Aroma Yeah it’s quite nice actually, surprisingly so. A pleasant, sweet maltiness mixes with relatively expressive floral hops. It’s nowhere near as strong as others I’ve had (can’t for the life of me remember what I had this one time, a lager from somewhere in the Lake District, though not Hawkshead… It was so powerful), but far from insipid and you can definitely pick out those American hop varieties. 7/10

Taste Simply put, this doesn’t live up to the aroma. There’s a nice, refreshing, medium-creamy maltiness, and though the hops don’t have much depth of flavour, they do have a long finish. Certainly I’d say the expressiveness is surprising for such a lager, but to me it somehow tastes reserved, like they didn’t want to offend anybody with too much taste. I think the malts especially could be more adventurous. What they end up with is a nice, but not entirely confident or independent beverage (a bit too ‘samey’ in other words). 6/10

Value I payed the best part of £3 for a bottle of Longboard Island Lager.
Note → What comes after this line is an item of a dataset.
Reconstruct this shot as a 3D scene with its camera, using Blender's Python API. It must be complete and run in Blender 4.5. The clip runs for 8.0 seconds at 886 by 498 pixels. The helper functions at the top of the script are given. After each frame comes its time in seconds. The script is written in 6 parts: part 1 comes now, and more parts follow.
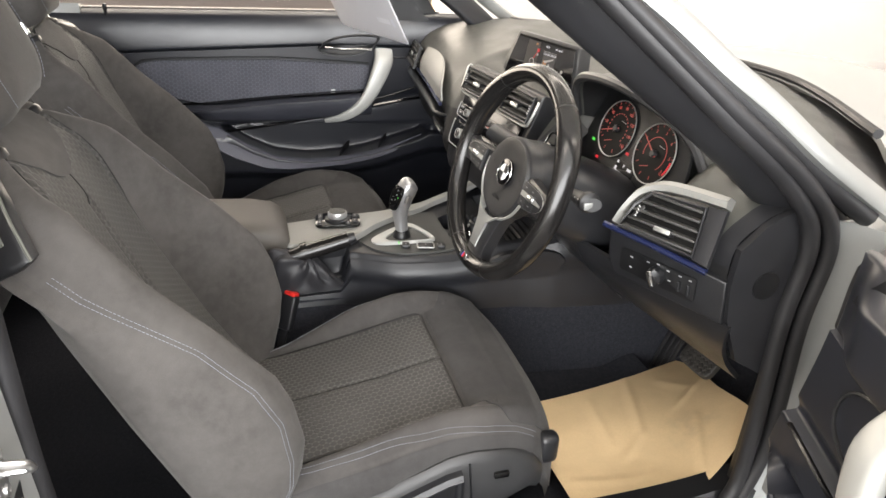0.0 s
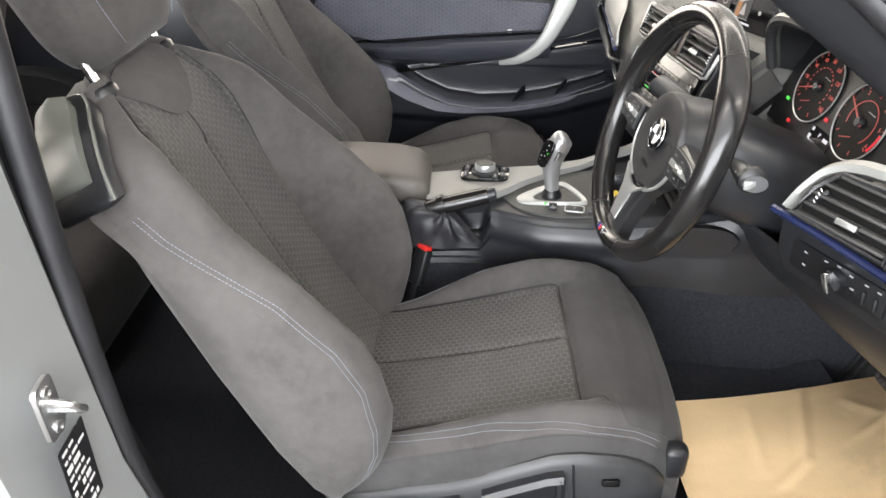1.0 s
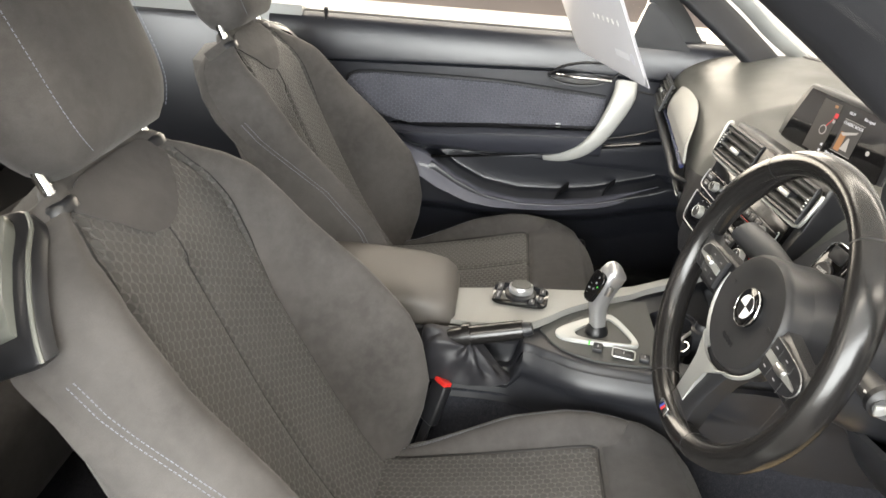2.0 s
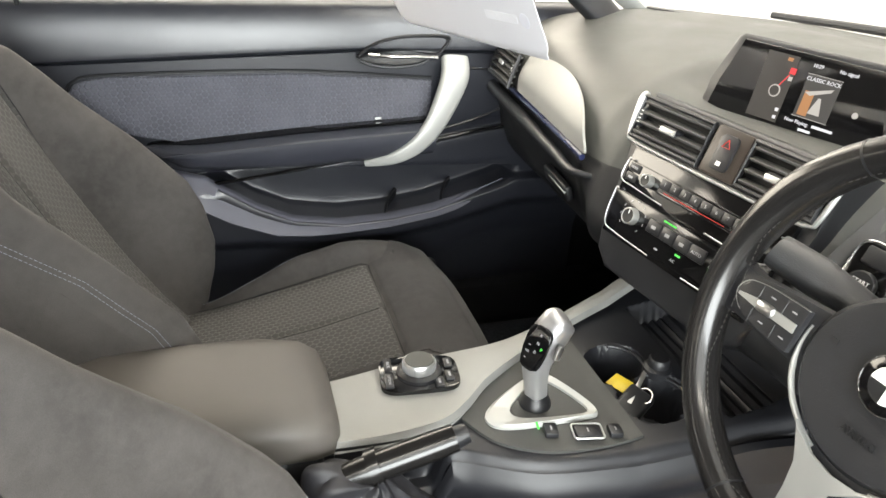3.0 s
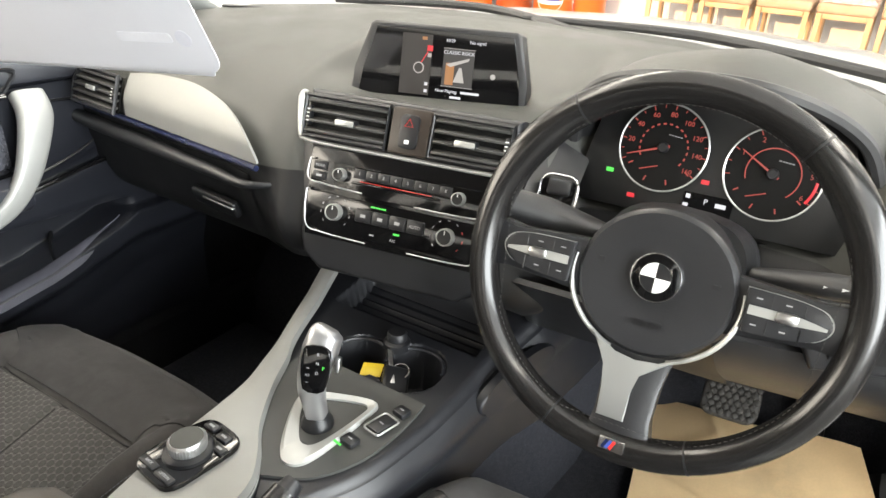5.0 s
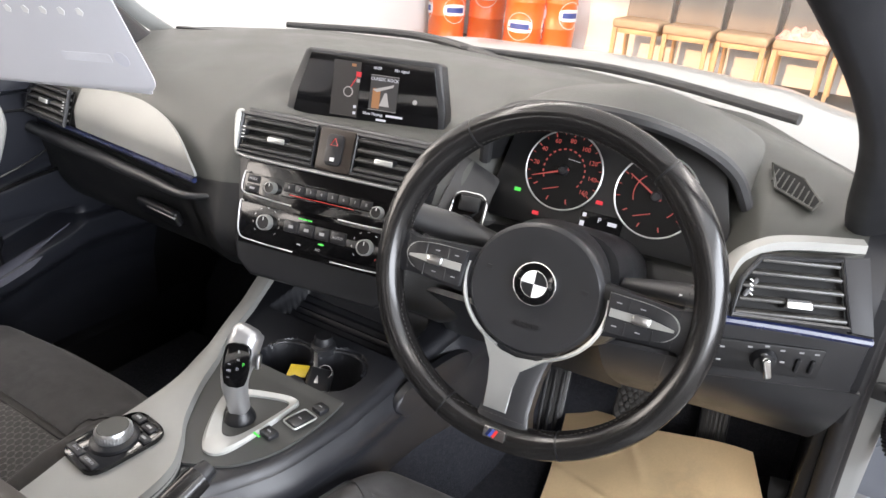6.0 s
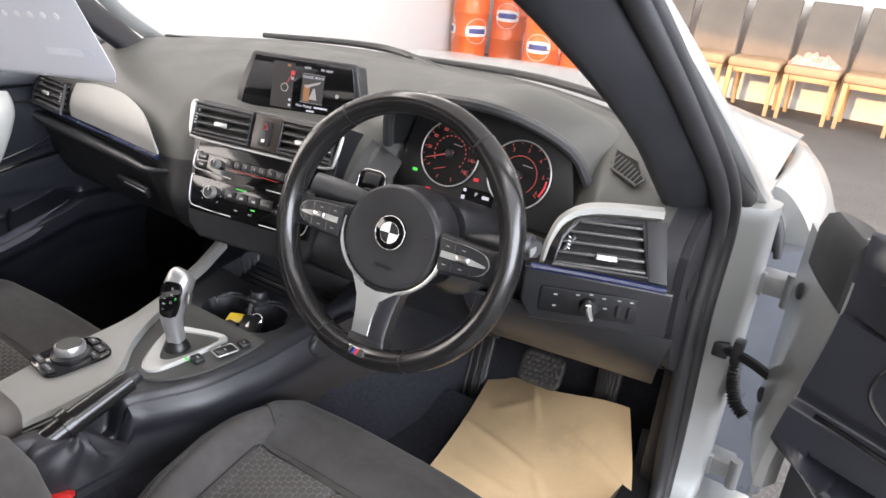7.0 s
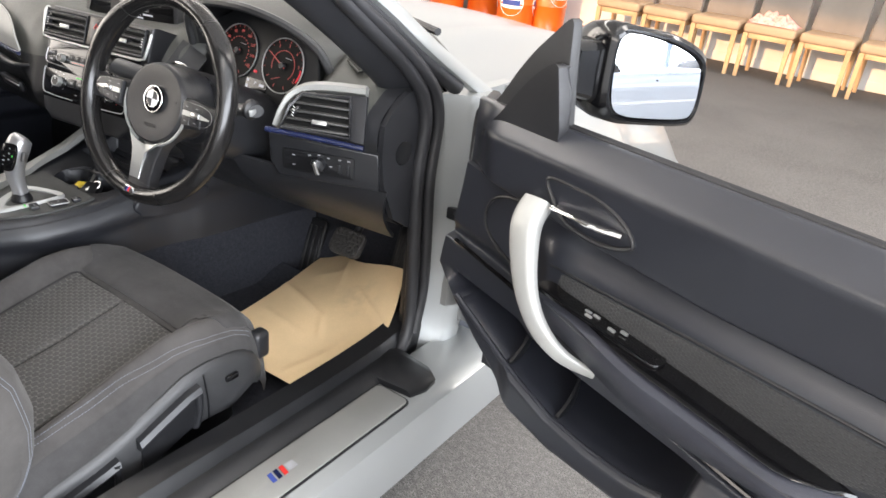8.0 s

In short, when you consider the alcoholic strength and strength of flavour, it was too much. Having said that, I was genuinely surprised, and I mean in a very pleasant way, how complex the flavours were, probably owing to their use of four different hops. It wasn’t a bad experience, but a tad overpriced for me. 6/10

Session These fare pretty well on a session, if you don’t take price into account. The flavours are mid-strength so they never add up to too much, and the carbonation (which in fact may be too much for some) makes for a very refreshing beverage. Don’t chill it down too much, or you’ll not be able to taste all the complexities, but sure, it’d go down nice at a barbecue, beach bonanza or something else beginning with ‘b’, without getting you steaming. 6/10

All in all, this is the story of a lager with a great deal of potential that was too scared to go all-out and show us something truly fantastic. Good for a lager, definitely. I’d recommend any lager drinker try it (not too cold, remember), educate your palate a little on the hop varieties, but for the more seasoned ale drinker, it probably ain’t got enough taste bud tickle to interest you.